--- Data to use ---
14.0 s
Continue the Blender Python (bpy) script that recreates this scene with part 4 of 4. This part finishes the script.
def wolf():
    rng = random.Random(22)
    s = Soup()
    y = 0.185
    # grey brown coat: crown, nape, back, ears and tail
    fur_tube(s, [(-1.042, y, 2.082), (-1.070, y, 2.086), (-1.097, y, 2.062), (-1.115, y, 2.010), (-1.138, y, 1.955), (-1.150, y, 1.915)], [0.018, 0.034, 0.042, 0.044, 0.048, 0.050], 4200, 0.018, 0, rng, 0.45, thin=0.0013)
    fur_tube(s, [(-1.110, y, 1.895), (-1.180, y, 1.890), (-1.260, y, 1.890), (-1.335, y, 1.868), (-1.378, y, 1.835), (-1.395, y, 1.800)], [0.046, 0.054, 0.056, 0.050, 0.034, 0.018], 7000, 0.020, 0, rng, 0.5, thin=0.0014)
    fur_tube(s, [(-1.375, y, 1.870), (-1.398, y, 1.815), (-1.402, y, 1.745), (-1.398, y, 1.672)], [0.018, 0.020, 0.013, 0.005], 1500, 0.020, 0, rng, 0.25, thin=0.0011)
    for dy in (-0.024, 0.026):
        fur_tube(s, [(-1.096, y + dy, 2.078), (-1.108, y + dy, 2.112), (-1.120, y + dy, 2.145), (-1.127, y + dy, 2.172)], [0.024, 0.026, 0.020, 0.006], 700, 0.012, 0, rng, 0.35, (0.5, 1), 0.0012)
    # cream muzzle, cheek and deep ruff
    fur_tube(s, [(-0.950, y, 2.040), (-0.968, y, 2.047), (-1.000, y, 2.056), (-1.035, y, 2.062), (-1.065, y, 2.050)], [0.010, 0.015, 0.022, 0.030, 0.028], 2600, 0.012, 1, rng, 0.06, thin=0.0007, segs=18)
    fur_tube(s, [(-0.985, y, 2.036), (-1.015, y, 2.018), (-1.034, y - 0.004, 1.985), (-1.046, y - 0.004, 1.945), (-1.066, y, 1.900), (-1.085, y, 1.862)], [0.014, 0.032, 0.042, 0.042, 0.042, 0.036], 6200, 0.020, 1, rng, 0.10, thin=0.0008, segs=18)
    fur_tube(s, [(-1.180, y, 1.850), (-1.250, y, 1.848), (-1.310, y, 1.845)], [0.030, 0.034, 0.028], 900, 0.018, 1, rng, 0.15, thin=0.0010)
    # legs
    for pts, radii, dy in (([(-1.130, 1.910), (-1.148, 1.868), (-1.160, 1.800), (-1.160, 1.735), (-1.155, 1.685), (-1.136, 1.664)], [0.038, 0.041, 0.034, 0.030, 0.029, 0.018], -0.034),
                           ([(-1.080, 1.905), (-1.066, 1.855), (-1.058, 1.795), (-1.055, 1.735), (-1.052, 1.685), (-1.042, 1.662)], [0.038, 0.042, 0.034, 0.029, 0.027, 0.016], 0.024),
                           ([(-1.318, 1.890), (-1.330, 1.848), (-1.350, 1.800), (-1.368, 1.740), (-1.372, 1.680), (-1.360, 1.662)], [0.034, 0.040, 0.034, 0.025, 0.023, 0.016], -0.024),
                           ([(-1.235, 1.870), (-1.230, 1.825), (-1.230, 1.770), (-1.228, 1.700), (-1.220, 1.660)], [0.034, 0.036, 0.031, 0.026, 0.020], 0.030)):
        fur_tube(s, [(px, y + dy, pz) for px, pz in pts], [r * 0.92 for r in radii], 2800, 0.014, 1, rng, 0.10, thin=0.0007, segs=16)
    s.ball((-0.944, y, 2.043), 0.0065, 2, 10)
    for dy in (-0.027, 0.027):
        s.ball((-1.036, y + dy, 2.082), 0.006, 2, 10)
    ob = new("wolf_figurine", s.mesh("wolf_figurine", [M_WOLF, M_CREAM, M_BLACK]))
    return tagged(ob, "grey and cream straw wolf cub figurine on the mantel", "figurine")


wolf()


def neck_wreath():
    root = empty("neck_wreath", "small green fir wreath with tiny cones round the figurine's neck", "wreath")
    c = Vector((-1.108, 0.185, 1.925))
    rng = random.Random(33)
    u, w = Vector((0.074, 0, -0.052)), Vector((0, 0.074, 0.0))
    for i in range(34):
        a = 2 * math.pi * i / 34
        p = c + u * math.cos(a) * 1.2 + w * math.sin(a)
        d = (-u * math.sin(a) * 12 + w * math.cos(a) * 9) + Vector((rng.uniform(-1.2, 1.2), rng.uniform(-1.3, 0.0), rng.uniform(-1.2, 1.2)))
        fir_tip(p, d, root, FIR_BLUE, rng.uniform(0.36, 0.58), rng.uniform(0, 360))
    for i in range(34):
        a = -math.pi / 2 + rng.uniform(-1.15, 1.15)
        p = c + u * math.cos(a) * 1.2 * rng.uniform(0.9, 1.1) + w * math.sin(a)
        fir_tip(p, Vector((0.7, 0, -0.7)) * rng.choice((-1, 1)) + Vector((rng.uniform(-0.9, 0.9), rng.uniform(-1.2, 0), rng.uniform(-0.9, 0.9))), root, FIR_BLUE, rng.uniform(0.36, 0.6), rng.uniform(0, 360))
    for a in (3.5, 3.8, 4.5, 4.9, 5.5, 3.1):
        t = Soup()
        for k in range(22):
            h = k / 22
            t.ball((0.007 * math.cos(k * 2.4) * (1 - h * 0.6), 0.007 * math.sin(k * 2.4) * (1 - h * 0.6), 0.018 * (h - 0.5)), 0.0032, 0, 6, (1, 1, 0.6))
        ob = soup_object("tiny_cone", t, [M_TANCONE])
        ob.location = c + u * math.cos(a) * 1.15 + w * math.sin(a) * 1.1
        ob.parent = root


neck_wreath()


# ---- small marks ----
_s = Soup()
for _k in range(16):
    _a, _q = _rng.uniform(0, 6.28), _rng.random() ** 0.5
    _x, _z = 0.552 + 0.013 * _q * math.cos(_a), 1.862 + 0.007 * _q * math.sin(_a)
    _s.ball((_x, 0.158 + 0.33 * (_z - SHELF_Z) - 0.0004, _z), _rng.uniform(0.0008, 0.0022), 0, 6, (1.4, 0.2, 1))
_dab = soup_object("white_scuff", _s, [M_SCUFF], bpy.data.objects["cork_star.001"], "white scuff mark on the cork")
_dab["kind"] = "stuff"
--
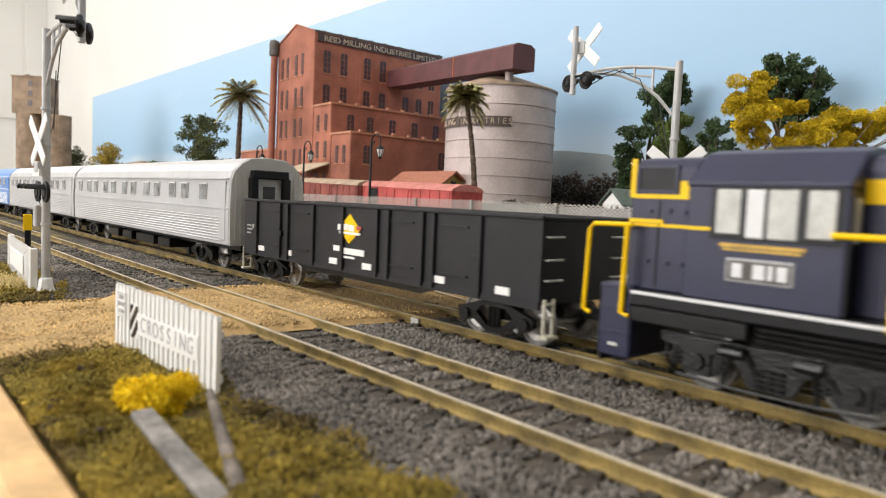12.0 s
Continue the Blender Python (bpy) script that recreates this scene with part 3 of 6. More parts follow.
...
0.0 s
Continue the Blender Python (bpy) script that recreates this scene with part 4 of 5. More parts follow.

--- Written exercise ---
From the material above, copy each line that includes the word "parts".

--- Full answer ---
Continue the Blender Python (bpy) script that recreates this scene with part 3 of 6. More parts follow.
Continue the Blender Python (bpy) script that recreates this scene with part 4 of 5. More parts follow.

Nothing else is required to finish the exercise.